7. Replace Ftp With Sftp Server
Although File Transfer Protocol (FTP) is a convenient way to move files, it is generally considered outdated and risky. All data transferred via FTP is in clear text, which means it is vulnerable to packet sniffing. Therefore, switching to secure FTP (SFTP) for all communication with the server is a must. SFTP encrypts all data and information so that no unauthorized person can read it.
8. Regularly Review User Access
Since you are unlikely to be the only one with access to your VPS hosting server, it is important that you regularly check the kind of control and access other users have on the server. You can monitor user activity, grant or deny file permissions, or restrict access to protect sensitive data and ensure optimal VPS security.
9. Remove Unwanted Modules And Packages
The more modules, software, and packages you install on your VPS, the more opportunities you open up for hackers to exploit. Keep your server simple and remove any modules or software you don’t use to reduce the risk of hacking and data loss.
10. Monitor The Server Logs
Regular monitoring of server logs gives you insight into resource usage, significant events, user activity, and errors. This will allow you to identify any potential server issue before it snowballs into a larger, disruptive problem.
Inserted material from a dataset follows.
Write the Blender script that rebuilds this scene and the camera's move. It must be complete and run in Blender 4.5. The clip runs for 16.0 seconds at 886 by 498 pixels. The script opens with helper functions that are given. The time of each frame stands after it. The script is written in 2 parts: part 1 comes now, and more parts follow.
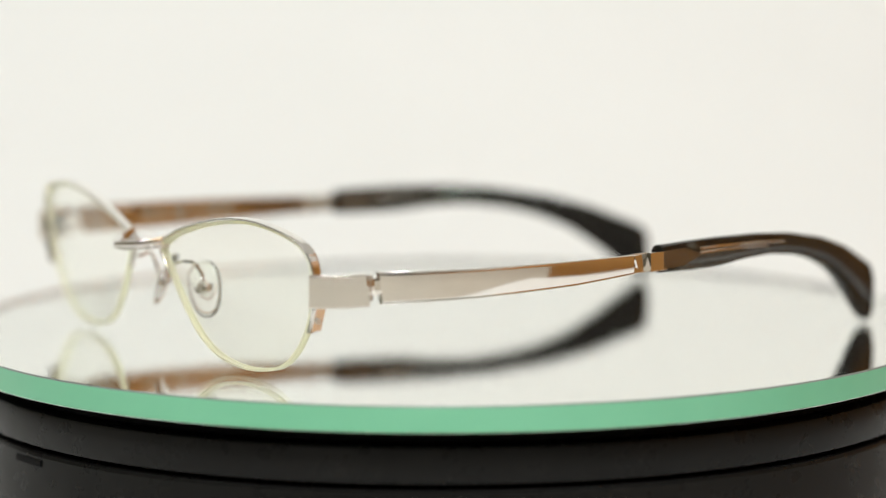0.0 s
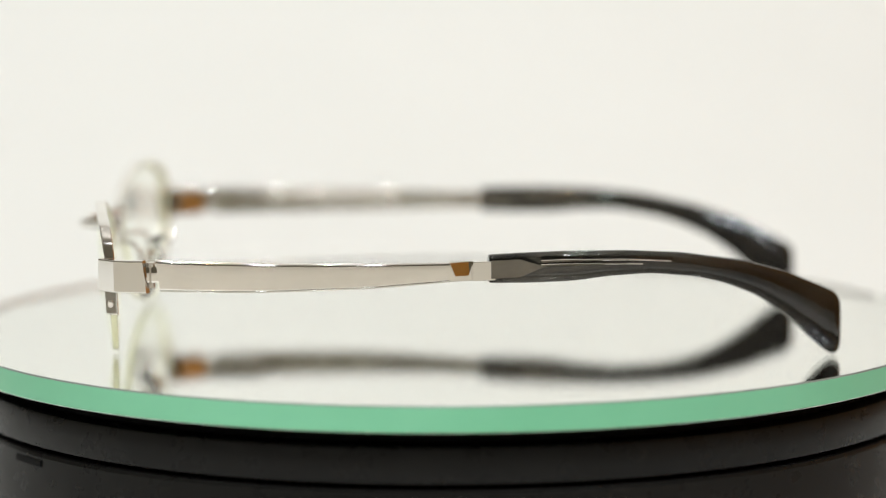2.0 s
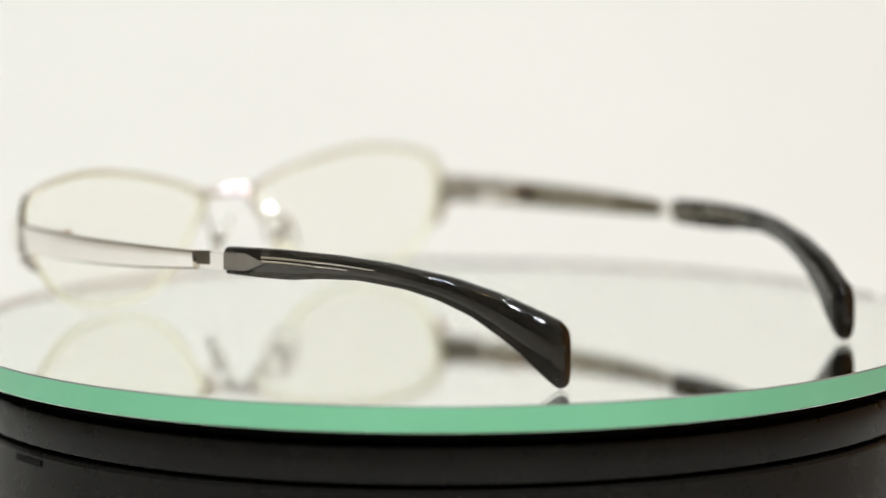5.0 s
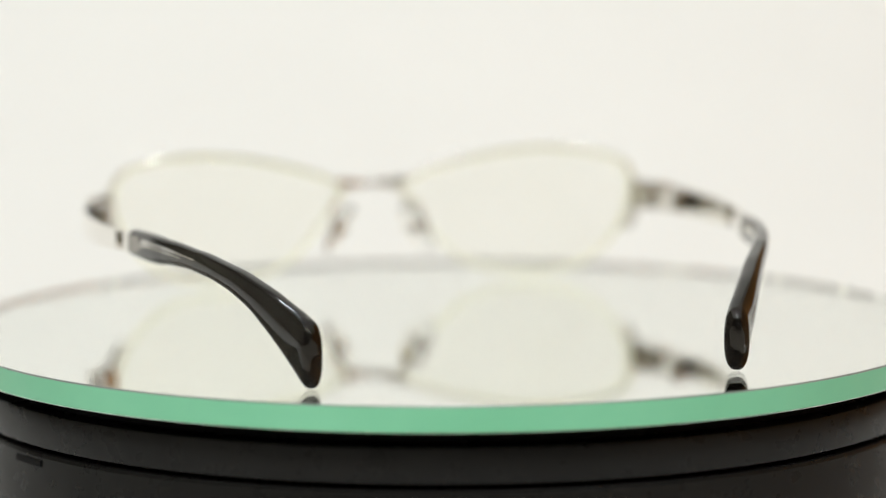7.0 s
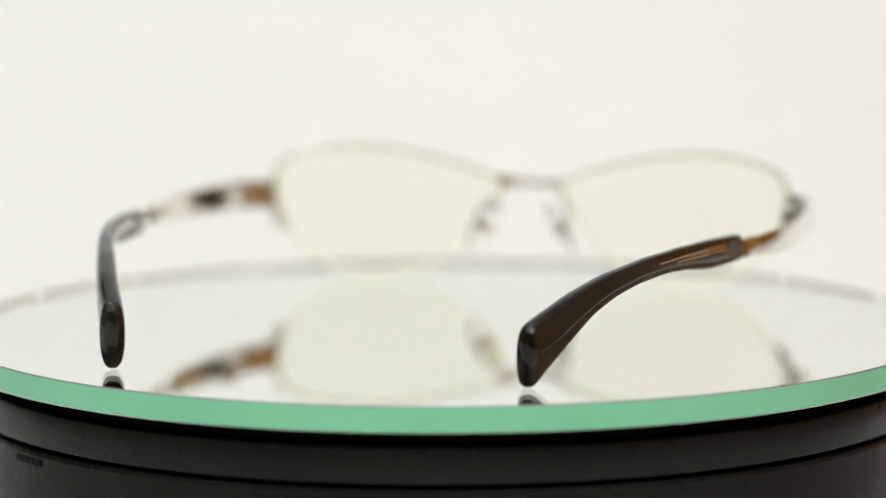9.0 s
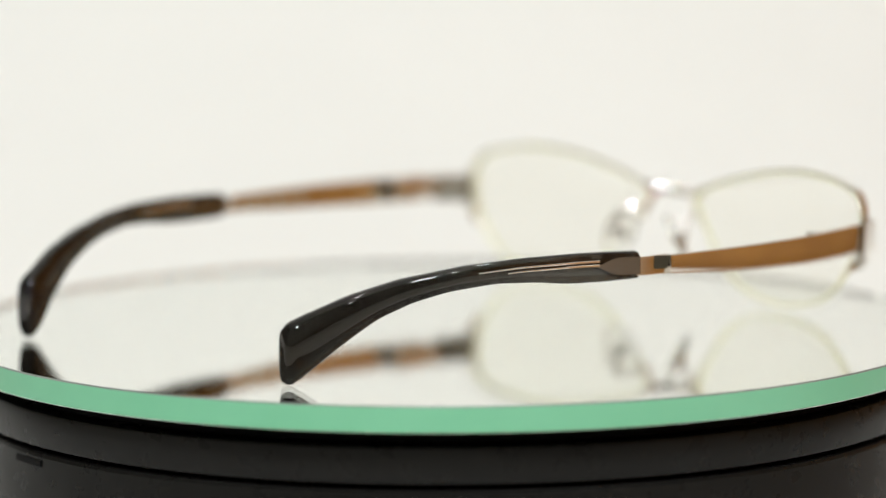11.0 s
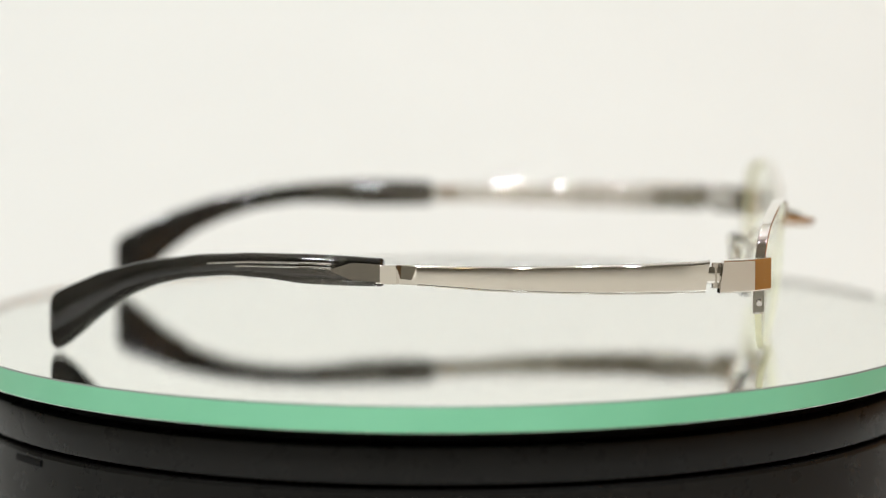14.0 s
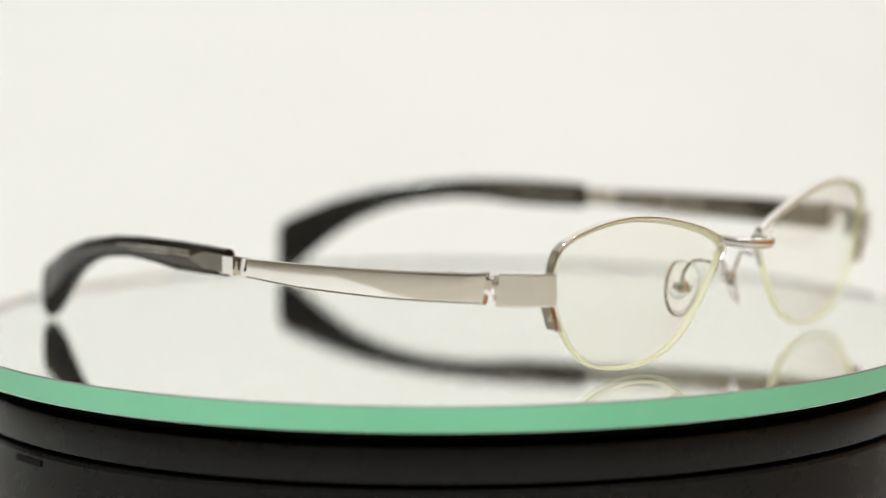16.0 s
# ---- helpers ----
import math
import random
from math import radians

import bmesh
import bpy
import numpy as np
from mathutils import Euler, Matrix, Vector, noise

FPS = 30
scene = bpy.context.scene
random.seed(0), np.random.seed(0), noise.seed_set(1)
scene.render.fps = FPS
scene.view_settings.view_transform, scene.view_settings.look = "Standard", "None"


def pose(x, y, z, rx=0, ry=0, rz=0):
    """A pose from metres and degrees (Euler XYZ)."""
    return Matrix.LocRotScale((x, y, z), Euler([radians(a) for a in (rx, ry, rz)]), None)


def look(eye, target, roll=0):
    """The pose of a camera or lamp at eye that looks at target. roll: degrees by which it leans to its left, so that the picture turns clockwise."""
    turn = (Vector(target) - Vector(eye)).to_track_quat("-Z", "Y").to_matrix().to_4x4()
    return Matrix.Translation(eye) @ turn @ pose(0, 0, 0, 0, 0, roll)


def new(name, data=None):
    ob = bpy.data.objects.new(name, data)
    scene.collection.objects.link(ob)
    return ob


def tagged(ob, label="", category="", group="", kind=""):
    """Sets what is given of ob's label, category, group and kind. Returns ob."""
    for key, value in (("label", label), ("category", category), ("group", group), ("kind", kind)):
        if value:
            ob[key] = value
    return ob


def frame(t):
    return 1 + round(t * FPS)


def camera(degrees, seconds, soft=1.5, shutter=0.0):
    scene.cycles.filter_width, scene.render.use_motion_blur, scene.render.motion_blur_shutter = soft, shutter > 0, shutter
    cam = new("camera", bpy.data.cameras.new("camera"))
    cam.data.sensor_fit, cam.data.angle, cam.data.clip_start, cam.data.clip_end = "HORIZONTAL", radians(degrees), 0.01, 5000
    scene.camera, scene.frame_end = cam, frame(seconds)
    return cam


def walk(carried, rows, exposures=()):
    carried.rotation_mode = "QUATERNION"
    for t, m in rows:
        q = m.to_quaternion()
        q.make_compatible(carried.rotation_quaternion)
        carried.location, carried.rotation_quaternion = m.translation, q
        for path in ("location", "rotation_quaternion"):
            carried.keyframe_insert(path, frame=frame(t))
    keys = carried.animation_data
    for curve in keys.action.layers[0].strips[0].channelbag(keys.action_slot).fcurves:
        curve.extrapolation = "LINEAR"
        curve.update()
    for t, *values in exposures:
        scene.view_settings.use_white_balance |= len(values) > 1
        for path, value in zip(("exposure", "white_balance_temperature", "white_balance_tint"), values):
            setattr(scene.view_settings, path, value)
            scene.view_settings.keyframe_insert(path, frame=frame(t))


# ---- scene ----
MM = 0.001

# ---- camera: stands still on a tripod, long lens, shallow focus on the near side of the plate ----
cam = camera(14.85, 16.0, soft=1.15)
cam.data.dof.use_dof = True
cam.data.dof.focus_distance = 0.701
cam.data.dof.aperture_fstop = 6.3
EYE = Vector((0, -0.7669, 0.11355))
AIM = EYE + Vector((-0.00108, 0.99214, -0.12506))
STAND = look(EYE, AIM, roll=-0.235)
walk(cam, [(0, STAND), (16, STAND)])

# ---- world and light ----
world = bpy.data.worlds.new("world")
world.use_nodes = True
world.node_tree.nodes["Background"].inputs[0].default_value = (1.0, 0.97, 0.92, 1)
world.node_tree.nodes["Background"].inputs[1].default_value = 0.15
scene.world = world
scene.view_settings.exposure = 0.0


def area_lamp(name, eye, target, size, watts, colour):
    data = bpy.data.lights.new(name, "AREA")
    data.shape, data.size, data.energy, data.color = "DISK", size, watts, colour
    ob = new(name, data)
    ob.matrix_world = look(eye, target)
    return ob


LAMP_COLOUR = (0.97, 1.0, 1.035)
# a two-lamp fixture on each side and two spots from the front aimed at the paper, a ceiling spot, two small spots over the back
for spot, aim, watts in (((-0.80, -0.95, 1.05), (-0.25, 0.9, 0.3), 4.0), ((-0.71, -0.96, 1.05), (-0.25, 0.9, 0.3), 3.8),
                         ((-0.30, -1.15, 1.0), (-0.1, 0.9, 0.3), 4.2), ((0.20, -1.15, 1.0), (0.05, 0.9, 0.3), 4.2),
                         ((0.60, -0.92, 1.1), (0.2, 0.9, 0.3), 3.0), ((0.49, -0.93, 1.1), (0.2, 0.9, 0.3), 3.0),
                         ((0.0, -0.55, 1.6), (0.0, 0.5, 0.1), 3.4),
                         ((-0.35, 0.35, 1.5), (0.0, -0.3, 0.0), 2.0), ((0.32, 0.4, 1.5), (0.0, -0.3, 0.0), 2.0)):
    area_lamp("spot_lamp", spot, aim, 0.07, watts, LAMP_COLOUR)
area_lamp("warm_spot_lamp", (-0.56, -1.05, 1.1), (-0.25, 0.9, 0.3), 0.05, 0.4, (1.0, 0.55, 0.25))


# ---- materials ----
def material(name):
    m = bpy.data.materials.new(name)
    m.use_nodes = True
    n = m.node_tree
    return m, n.nodes, n.links, n.nodes["Principled BSDF"]


def grain(nodes, links, scale, detail=4.0, rough=0.6):
    co = nodes.new("ShaderNodeTexCoord")
    tex = nodes.new("ShaderNodeTexNoise")
    tex.inputs["Scale"].default_value = scale
    tex.inputs["Detail"].default_value = detail
    tex.inputs["Roughness"].default_value = rough
    links.new(co.outputs["Object"], tex.inputs["Vector"])
    return tex


def spread(nodes, links, tex, low, high):
    r = nodes.new("ShaderNodeMapRange")
    r.inputs["From Min"].default_value, r.inputs["From Max"].default_value = 0.3, 0.7
    r.inputs["To Min"].default_value, r.inputs["To Max"].default_value = low, high
    links.new(tex.outputs["Fac"], r.inputs["Value"])
    return r.outputs["Result"]


def two_tone(nodes, links, tex, a, b):
    ramp = nodes.new("ShaderNodeValToRGB")
    ramp.color_ramp.elements[0].position, ramp.color_ramp.elements[1].position = 0.35, 0.65
    ramp.color_ramp.elements[0].color, ramp.color_ramp.elements[1].color = (*a, 1), (*b, 1)
    links.new(tex.outputs["Fac"], ramp.inputs["Fac"])
    return ramp.outputs["Color"]


def bump(nodes, links, b, tex, strength, distance):
    n = nodes.new("ShaderNodeBump")
    n.inputs["Strength"].default_value, n.inputs["Distance"].default_value = strength, distance
    links.new(tex.outputs["Fac"], n.inputs["Height"])
    links.new(n.outputs["Normal"], b.inputs["Normal"])


def plain(name, a, b2, rough, scale, metallic=0.0, relief=0.0, coat=0.0, rough_spread=0.05, spec=0.5):
    m, nodes, links, b = material(name)
    big, fine = grain(nodes, links, scale), grain(nodes, links, scale * 14)
    links.new(two_tone(nodes, links, big, a, b2), b.inputs["Base Color"])
    links.new(spread(nodes, links, fine, max(0.0, rough - rough_spread), rough + rough_spread), b.inputs["Roughness"])
    b.inputs["Metallic"].default_value = metallic
    b.inputs["Coat Weight"].default_value = coat
    b.inputs["Coat Roughness"].default_value = 0.03
    b.inputs["Specular IOR Level"].default_value = spec
    if relief:
        bump(nodes, links, b, fine, 0.4, relief)
    return m


M_PAPER = plain("white_paper", (0.80, 0.80, 0.755), (0.83, 0.83, 0.785), 0.75, 3.0, relief=0.0002)
M_WALL = plain("painted_wall", (0.72, 0.70, 0.66), (0.76, 0.74, 0.70), 0.8, 2.0, relief=0.0004)
M_WOOD = plain("brown_wood", (0.30, 0.125, 0.020), (0.41, 0.185, 0.034), 0.45, 6.0, relief=0.0004)
M_TABLE = plain("beige_table", (0.50, 0.465, 0.385), (0.55, 0.51, 0.425), 0.5, 6.0)
M_GREY = plain("grey_wall", (0.18, 0.165, 0.125), (0.23, 0.21, 0.16), 0.9, 5.0, relief=0.0004)
M_CHROME = plain("silver_plating", (0.89, 0.86, 0.82), (0.92, 0.895, 0.86), 0.055, 160.0, metallic=1.0, rough_spread=0.015)
M_STEEL = plain("brushed_steel", (0.62, 0.58, 0.53), (0.70, 0.66, 0.60), 0.22, 220.0, metallic=1.0)
M_CORE = plain("smoky_core", (0.24, 0.225, 0.20), (0.30, 0.28, 0.25), 0.2, 200.0, metallic=1.0)
M_BASE = plain("black_plastic", (0.0062, 0.0058, 0.0052), (0.010, 0.0095, 0.0085), 0.30, 12.0, rough_spread=0.06, spec=0.13)
# blacker than the plastic, to hold the shade of recess and groove as colour
M_DEEP_BLACK = plain("deep_black", (0.004, 0.004, 0.004), (0.006, 0.006, 0.006), 0.7, 30.0, spec=0.1)
M_MIRROR = plain("silvered_back", (0.988, 0.992, 0.986), (0.992, 0.995, 0.990), 0.004, 20.0, metallic=1.0, rough_spread=0.003)
M_EDGE = plain("ground_green_glass_edge", (0.17, 0.50, 0.29), (0.21, 0.56, 0.34), 0.35, 14.0, relief=0.00003)
M_BEVEL = plain("polished_bevel", (0.16, 0.19, 0.17), (0.22, 0.25, 0.22), 0.3, 30.0)
M_RIMEDGE = plain("pale_yellow_lens_edge", (0.99, 0.98, 0.75), (0.99, 0.985, 0.81), 0.42, 60.0)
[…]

In addition, it is also useful to back up your data regularly to prepare for worst-case scenarios.
11. Prevent Attacks On The Server
While no server can be completely impenetrable, following the tips above will help you keep it as secure as possible. Remember, you must never compromise the security of the server. Any security failure can spell disaster for your website. For stress-free hosting, use a fully managed VPS hosting service that offers the best combination of user-friendliness, efficiency, and security for your website.
Now that you know all about securing the virtual private server, make sure to implement all the necessary measures and undertake precautionary protocols in order to keep your virtual private server protected and far away from all sorts of hacker attacks. The virtual private server is widely known for its performance and flexibility at a very low price, so be sure to make optimum use of it. Though there might be a few vulnerabilities present in the virtual private server, with the right guidance the server can be safeguarded.